Sooo…Da-Doo-Ron-Ron began to tell us that there was a guy named, Mick, who would walk the beaches, gathering coconuts, giving them three chops with a machete and handing them to tourists so they could drink the refreshing coconut milk. He carried straws in a baggie, stuffed in his back pocket. Mick never asked for any money, but tourists gave him donations anyway, which he donated to his family church. How awesome is that? If there were only more people like that in the world.
Further down the road, we approached another church, St. John Parish, that Ron says his brother attends. I don’t think his intention was to stop, but I asked if we could.

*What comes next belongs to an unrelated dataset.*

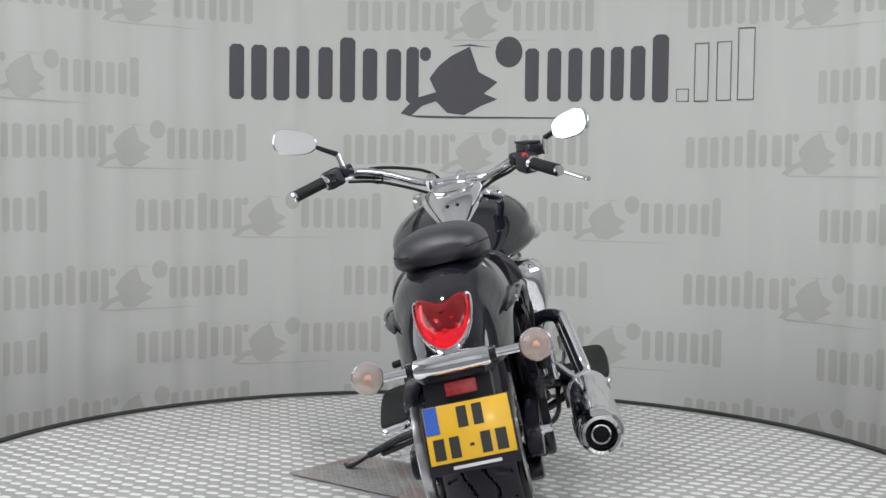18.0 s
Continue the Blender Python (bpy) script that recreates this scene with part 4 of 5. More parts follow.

Apparently, that was just fine by him, because it was almost as if he turned the car on two wheels so he didn’t miss the entrance. He told me that his brother didn’t own a car (never wanted to, preferring to walk everywhere on foot), and attended this church because it was close to his home.
Outside the church is a burial ground, where the body of Ferdinand Paleologus, a descendant of Constantine, is entombed in an above-ground site. The Paleologus Dynasty had ruled to Roman Empire (along with Constantine) since 1259, until the Dynasty expired with his death in 1453.
We continued on our journey, stopping off at Farley Hill, where the famous mansion, also called Farley Hill once stood. This location was where Harry Belafonte and Dorothy Dandridge filmed the controversial drama, Island in the Sun, in 1957. Shortly after filming had stopped, the mansion was destroyed by a fire. Today, only the ruins exist among the vast mahogany trees.
It also has a great view of the Atlantic Ocean.
As we wound our way down from Farley Hill and continued around the island, the Atlantic Ocean churned within view:
Which then brought us to what Ron said the locals referred to as, “Mushroom Rocks.”
After that, we stopped near the famous Gun Hill Signal Station, also known as Briggs Hill, where guns (canons) were positioned at four posts and used to signal an invasion. The stations were also used to house evacuees during the yellow fever epidemic and cholera.
On the hillside below the station is the well-known sculpture of a lion. This lion was carved out of a single piece of coral stone rock in 1868, by British soldier, Henry Wilkinson. It is the representation of the British imperial lion, signifying the success of the British Empire throughout the world at the time.
As we neared the town, it was obviously time for us to leave the wonderful island of Barbados and our charismatic tour guide, Ron. Before we bid adieu, Ron asked if we’d like to have dinner with his family, picnic-style at their home, overlooking the views of the beach. Had he asked us earlier, we would have, but as it was, we were crunched for time and had to head back to the ship.
As we walked back down the pier, Ron waved and yelled, “Come back and see me soon!”
Barbados was gorgeous and its’ people were absolutely wonderful. If I could (and I will) go back to any island in the Caribbean, it would be this one.